5. Tracking & consistency
A profile you do not measure is a profile you cannot improve. Confirm your business details match everywhere they appear, then watch the numbers so you know which changes actually move calls and clicks.
- Confirm your name, phone, website, categories, and service area match across GBP, your website, LinkedIn, Facebook, Yelp, BBB, chamber pages, and niche directories — mismatches make search engines and AI systems less confident.
- Add a UTM-tagged website URL so GBP traffic shows clearly in Google Analytics.
- Review GBP Performance each month: calls, direction requests, website clicks, messages, and the searches that surfaced you.
- Watch which search queries are driving views and feed the winners back into your services, posts, and website copy.
- Turn on messaging only if someone can reply quickly; slow replies hurt more than no messaging at all.
- Re-verify the profile is published and not suspended after any major edit to categories, name, or address.

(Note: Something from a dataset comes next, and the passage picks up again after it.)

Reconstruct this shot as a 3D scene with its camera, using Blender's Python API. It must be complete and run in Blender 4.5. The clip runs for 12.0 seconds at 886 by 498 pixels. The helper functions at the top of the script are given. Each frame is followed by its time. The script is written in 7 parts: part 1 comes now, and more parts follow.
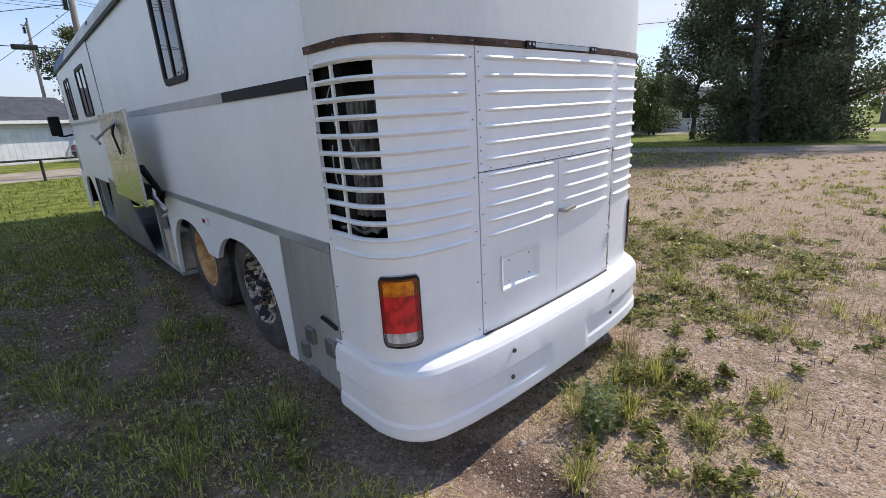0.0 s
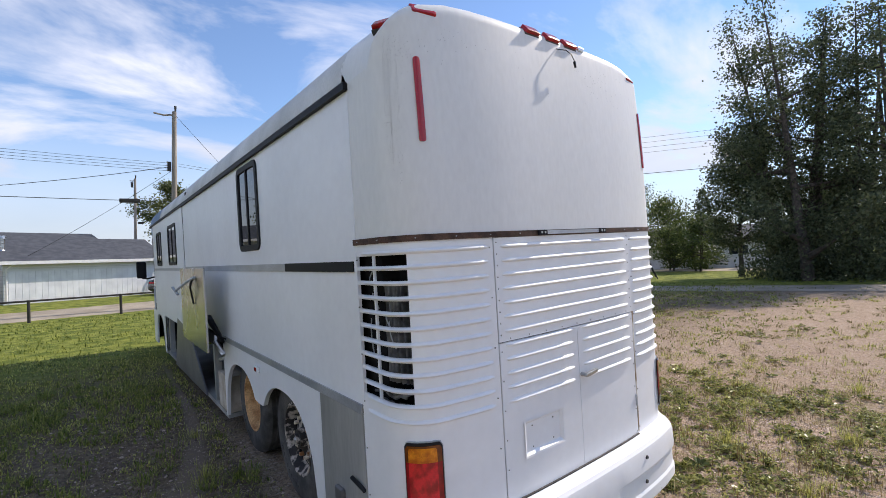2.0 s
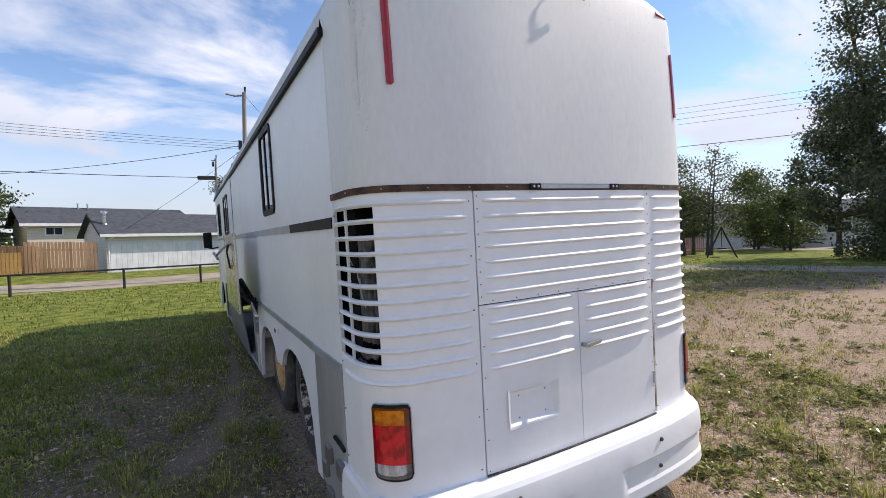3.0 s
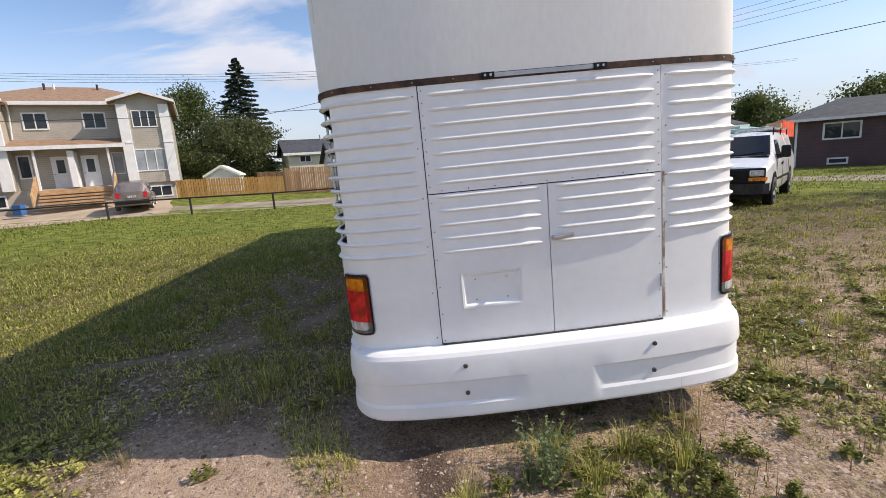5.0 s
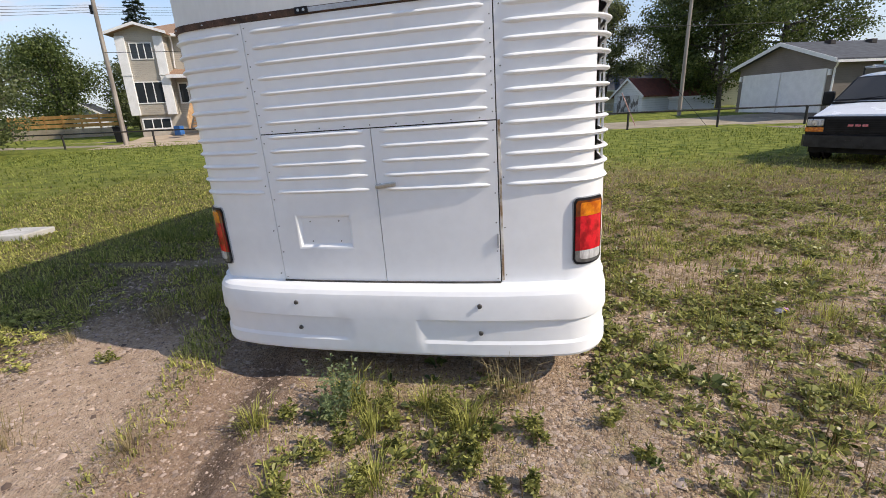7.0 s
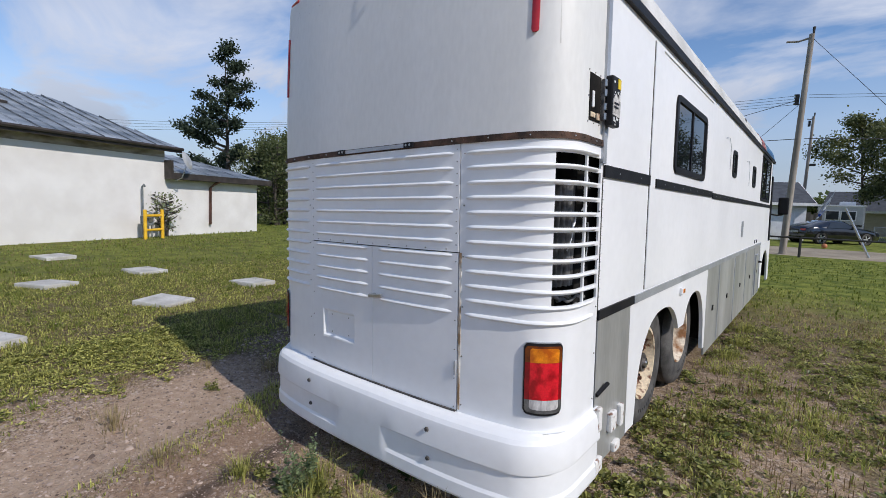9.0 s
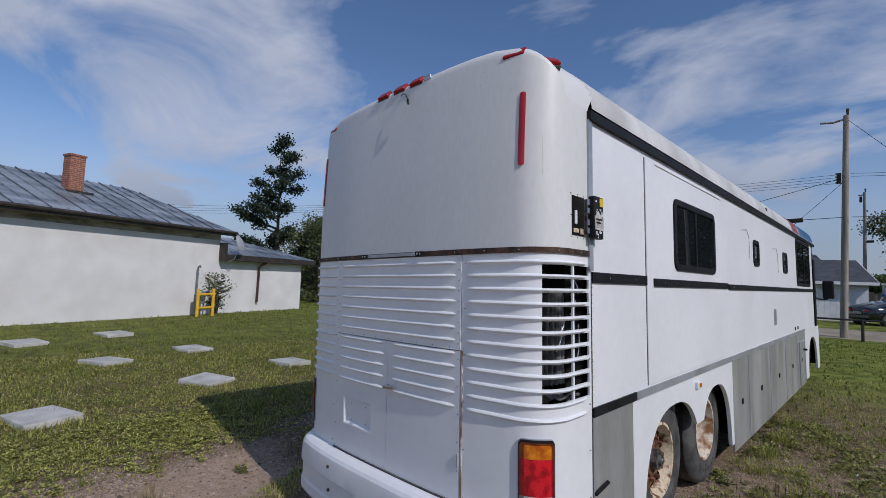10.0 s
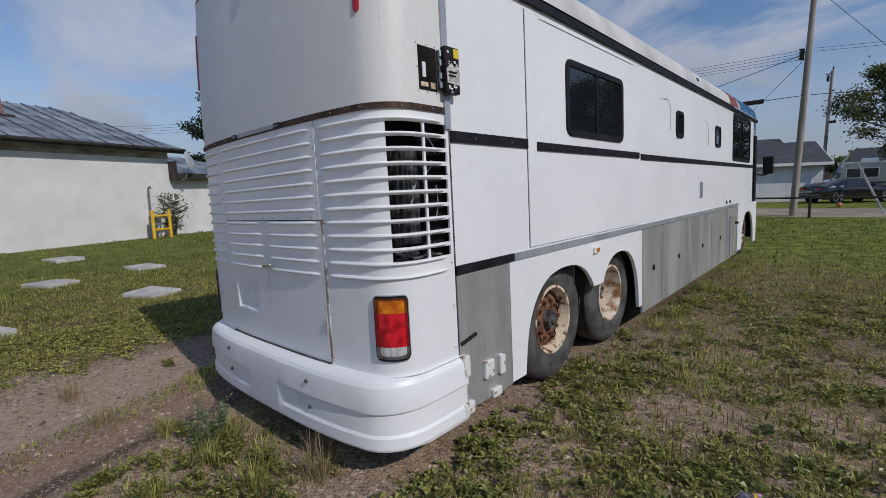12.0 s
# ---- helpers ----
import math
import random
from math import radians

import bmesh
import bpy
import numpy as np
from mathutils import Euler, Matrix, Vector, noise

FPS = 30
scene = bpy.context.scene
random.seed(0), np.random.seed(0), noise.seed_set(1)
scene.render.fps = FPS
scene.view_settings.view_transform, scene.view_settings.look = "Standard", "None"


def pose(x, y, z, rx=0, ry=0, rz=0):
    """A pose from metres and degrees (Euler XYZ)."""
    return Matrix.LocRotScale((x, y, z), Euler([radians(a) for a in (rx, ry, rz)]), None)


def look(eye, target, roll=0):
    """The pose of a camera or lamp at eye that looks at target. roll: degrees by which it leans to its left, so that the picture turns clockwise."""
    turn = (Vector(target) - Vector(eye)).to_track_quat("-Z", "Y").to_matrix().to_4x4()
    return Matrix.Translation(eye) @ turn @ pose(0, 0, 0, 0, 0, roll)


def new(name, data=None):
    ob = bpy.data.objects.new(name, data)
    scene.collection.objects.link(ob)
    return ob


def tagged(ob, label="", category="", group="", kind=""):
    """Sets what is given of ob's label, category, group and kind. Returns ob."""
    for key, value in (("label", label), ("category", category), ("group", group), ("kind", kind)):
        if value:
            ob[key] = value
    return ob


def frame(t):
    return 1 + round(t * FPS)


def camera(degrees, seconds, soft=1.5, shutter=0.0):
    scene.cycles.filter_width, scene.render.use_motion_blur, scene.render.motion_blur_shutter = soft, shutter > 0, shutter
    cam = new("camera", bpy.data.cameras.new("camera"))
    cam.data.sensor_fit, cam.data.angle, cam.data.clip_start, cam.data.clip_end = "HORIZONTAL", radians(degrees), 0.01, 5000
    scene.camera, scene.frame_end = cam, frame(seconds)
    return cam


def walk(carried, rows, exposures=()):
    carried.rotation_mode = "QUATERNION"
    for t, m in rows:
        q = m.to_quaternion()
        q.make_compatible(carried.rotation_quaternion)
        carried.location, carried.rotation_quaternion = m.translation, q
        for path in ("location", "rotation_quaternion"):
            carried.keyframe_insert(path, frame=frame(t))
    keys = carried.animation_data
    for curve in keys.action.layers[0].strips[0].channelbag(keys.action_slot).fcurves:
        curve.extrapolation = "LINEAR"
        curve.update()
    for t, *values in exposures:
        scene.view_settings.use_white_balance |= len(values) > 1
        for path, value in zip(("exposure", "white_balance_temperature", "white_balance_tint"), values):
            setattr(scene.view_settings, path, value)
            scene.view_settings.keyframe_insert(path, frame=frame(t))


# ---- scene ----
cam = camera(88.4, 12.0, 0.6)
PATH = [
    (0, (-2.312, -1.494, 1.714), (-1.008, -0.076, 1.179), -2.3),
    (0.5, (-2.484, -1.636, 1.832), (-1.138, -0.194, 1.502), -2.3),
    (1, (-2.55, -1.713, 1.923), (-1.203, -0.243, 1.763), -2.6),
    (1.5, (-2.543, -1.732, 1.96), (-1.243, -0.212, 1.923), -3.0),
    (2, (-2.395, -1.762, 1.942), (-1.174, -0.179, 1.983), -2.3),
    (2.5, (-2.171, -1.856, 1.887), (-1.052, -0.199, 1.924), -1.9),
    (3, (-1.921, -1.873, 1.815), (-0.943, -0.13, 1.766), -1.9),
    (3.5, (-1.63, -1.913, 1.743), (-0.828, -0.087, 1.597), -4.2),
    (3.7, (-1.544, -1.978, 1.715), (-0.824, -0.12, 1.545), -5.5),
    (5.3, (-0.536, -2.531, 1.613), (-0.542, -0.574, 1.2), -2.8),
    (5.5, (-0.388, -2.532, 1.621), (-0.463, -0.586, 1.168), -2.2),
    (6, (0.11, -2.592, 1.592), (-0.108, -0.678, 1.058), -2.7),
    (6.5, (0.507, -2.528, 1.561), (0.215, -0.64, 0.971), -2.9),
    (6.7, (0.655, -2.449, 1.565), (0.319, -0.57, 0.968), -2.8),
    (8.3, (1.768, -2.082, 1.683), (0.85, -0.359, 1.246), -0.0),
    (8.5, (1.866, -2.01, 1.714), (0.844, -0.334, 1.328), 0.7),
    (9, (2.129, -1.9, 1.755), (0.863, -0.364, 1.564), 2.1),
    (9.5, (2.332, -1.882, 1.852), (0.949, -0.438, 1.88), 3.0),
    (10, (2.496, -2.009, 1.924), (1.088, -0.594, 2.058), 2.2),
    (10.5, (2.67, -2.087, 1.886), (1.269, -0.662, 1.965), 0.7),
    (11, (2.808, -2.043, 1.785), (1.415, -0.609, 1.748), -0.5),
    (11.5, (2.915, -1.816, 1.673), (1.533, -0.379, 1.512), -1.3),
    (12, (2.983, -1.48, 1.661), (1.649, -0.012, 1.405), -1.6),
]
walk(cam, [(t, look(eye, target, roll)) for t, eye, target, roll in PATH], exposures=[(0.0, 0.42, 6580, 15), (3.5, 0.38, 6920, 16), (5.5, 0.32, 7120, 15), (6.5, 0.30, 7060, 14), (8.5, 0.20, 6550, 12), (9.0, -0.18, 6260, 13), (9.5, -0.65, 6000, 15), (11.0, -0.70, 6120, 15), (12.0, -0.72, 6220, 13)])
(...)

- Set a recurring monthly reminder to run this checklist top to bottom so the profile never drifts.
Want us to handle it for you?
Work through this checklist yourself, or get a free local visibility audit and we will review your Google Business Profile and email a plain-English action plan within one business day.
Get a Free Local Visibility Audit →FAQ
How often should a service business post on Google Business Profile?
Weekly posts are a practical baseline. Posts should highlight completed work, seasonal services, offers, FAQs, and proof points rather than generic promotions.
Do service-area businesses need to show a street address?
No. A service-area business can hide its street address if customers are not served there, but it should still keep city, region, phone, website, and service-area data consistent everywhere.
What is the fastest GBP win?
Correct categories and a consistent review request process are usually the fastest wins. They directly affect relevance, trust, and conversion.